* _Data section_
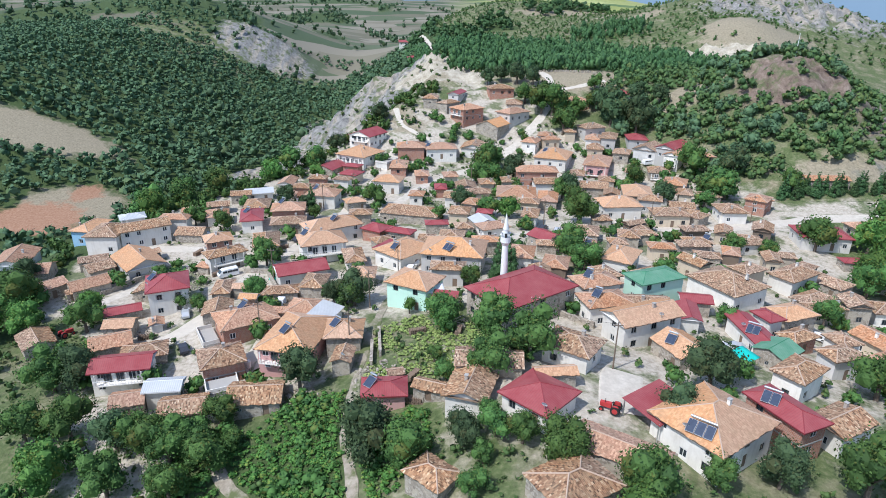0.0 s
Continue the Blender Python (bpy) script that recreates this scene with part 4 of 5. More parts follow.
house(56.2, 195.2, 6.8, 5.4, 75, 4.4, "gable", "old", "stone")
house(-48.4, 206.7, 7.5, 5.7, -6, 3.7, "hip", "old", "brick")
house(41.3, 110.1, 8.5, 5.6, -5, 3.0, "gable", "old", "brick")
house(1.7, 125.1, 8.0, 5.1, -4, 4.4, "hip", "old", "grey")
house(28.3, 232.9, 8.9, 5.7, 75, 3.7, "hip", "old", "cream")
house(36.8, 125.5, 7.0, 4.8, -68, 3.3, "hip", "old", "stone")
house(-35.2, 213.2, 6.5, 4.4, -15, 4.4, "hip", "old", "white")
house(-41.8, 84.1, 7.7, 5.8, 12, 3.3, "gable", "old", "stone")
house(52.1, 112.9, 6.5, 4.7, -11, 3.3, "gable", "red", "stone")
house(79.2, 92.1, 7.2, 6.0, -69, 3.7, "hip", "clay", "white")
house(46.7, 127.1, 6.6, 4.2, 28, 3.3, "hip", "old", "stone")
house(3.2, 216.4, 7.2, 5.5, -82, 4.4, "hip", "clay", "cream")


def terrace(x, y, w, d, yaw, height, material, label):
    """A raised slab on walls with a low parapet round three sides."""
    base = float(ground(x, y))
    ob = thing("terrace", x, y, base, yaw, label, "terrace")
    part("masonry", boxed(-w / 2, w / 2, -d / 2, d / 2, -1.5, height - 0.15), material, ob)
    part("slab", boxed(-w / 2 - 0.12, w / 2 + 0.12, -d / 2 - 0.12, d / 2 + 0.12, height - 0.148, height, bevel=0.02), CONCRETE, ob)
    for x0, x1, y0, y1 in ((-w / 2, w / 2, -d / 2, -d / 2 + 0.14), (-w / 2, -w / 2 + 0.14, -d / 2 + 0.142, d / 2), (w / 2 - 0.14, w / 2, -d / 2 + 0.142, d / 2)):
        part("parapet", boxed(x0, x1, y0, y1, height + 0.002, height + 0.75, bevel=0.02), WALL["white"], ob)
    return ob


def mosque(x, y, w, d, yaw, eave):
    home = house(x, y, w, d, yaw, eave, "hip", "red", "stone", pitch=0.42)
    home.name = "mosque"
    tagged(home, "stone mosque with a broad dark red sheet metal roof", "mosque", "places of worship")
    return home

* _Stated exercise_
From the material above, reproduce everything verbatim except the pictures.

* _Solution to this problem_
0.0 s
Continue the Blender Python (bpy) script that recreates this scene with part 4 of 5. More parts follow.
house(56.2, 195.2, 6.8, 5.4, 75, 4.4, "gable", "old", "stone")
house(-48.4, 206.7, 7.5, 5.7, -6, 3.7, "hip", "old", "brick")
house(41.3, 110.1, 8.5, 5.6, -5, 3.0, "gable", "old", "brick")
house(1.7, 125.1, 8.0, 5.1, -4, 4.4, "hip", "old", "grey")
house(28.3, 232.9, 8.9, 5.7, 75, 3.7, "hip", "old", "cream")
house(36.8, 125.5, 7.0, 4.8, -68, 3.3, "hip", "old", "stone")
house(-35.2, 213.2, 6.5, 4.4, -15, 4.4, "hip", "old", "white")
house(-41.8, 84.1, 7.7, 5.8, 12, 3.3, "gable", "old", "stone")
house(52.1, 112.9, 6.5, 4.7, -11, 3.3, "gable", "red", "stone")
house(79.2, 92.1, 7.2, 6.0, -69, 3.7, "hip", "clay", "white")
house(46.7, 127.1, 6.6, 4.2, 28, 3.3, "hip", "old", "stone")
house(3.2, 216.4, 7.2, 5.5, -82, 4.4, "hip", "clay", "cream")


def terrace(x, y, w, d, yaw, height, material, label):
    """A raised slab on walls with a low parapet round three sides."""
    base = float(ground(x, y))
    ob = thing("terrace", x, y, base, yaw, label, "terrace")
    part("masonry", boxed(-w / 2, w / 2, -d / 2, d / 2, -1.5, height - 0.15), material, ob)
    part("slab", boxed(-w / 2 - 0.12, w / 2 + 0.12, -d / 2 - 0.12, d / 2 + 0.12, height - 0.148, height, bevel=0.02), CONCRETE, ob)
    for x0, x1, y0, y1 in ((-w / 2, w / 2, -d / 2, -d / 2 + 0.14), (-w / 2, -w / 2 + 0.14, -d / 2 + 0.142, d / 2), (w / 2 - 0.14, w / 2, -d / 2 + 0.142, d / 2)):
        part("parapet", boxed(x0, x1, y0, y1, height + 0.002, height + 0.75, bevel=0.02), WALL["white"], ob)
    return ob


def mosque(x, y, w, d, yaw, eave):
    home = house(x, y, w, d, yaw, eave, "hip", "red", "stone", pitch=0.42)
    home.name = "mosque"
    tagged(home, "stone mosque with a broad dark red sheet metal roof", "mosque", "places of worship")
    return home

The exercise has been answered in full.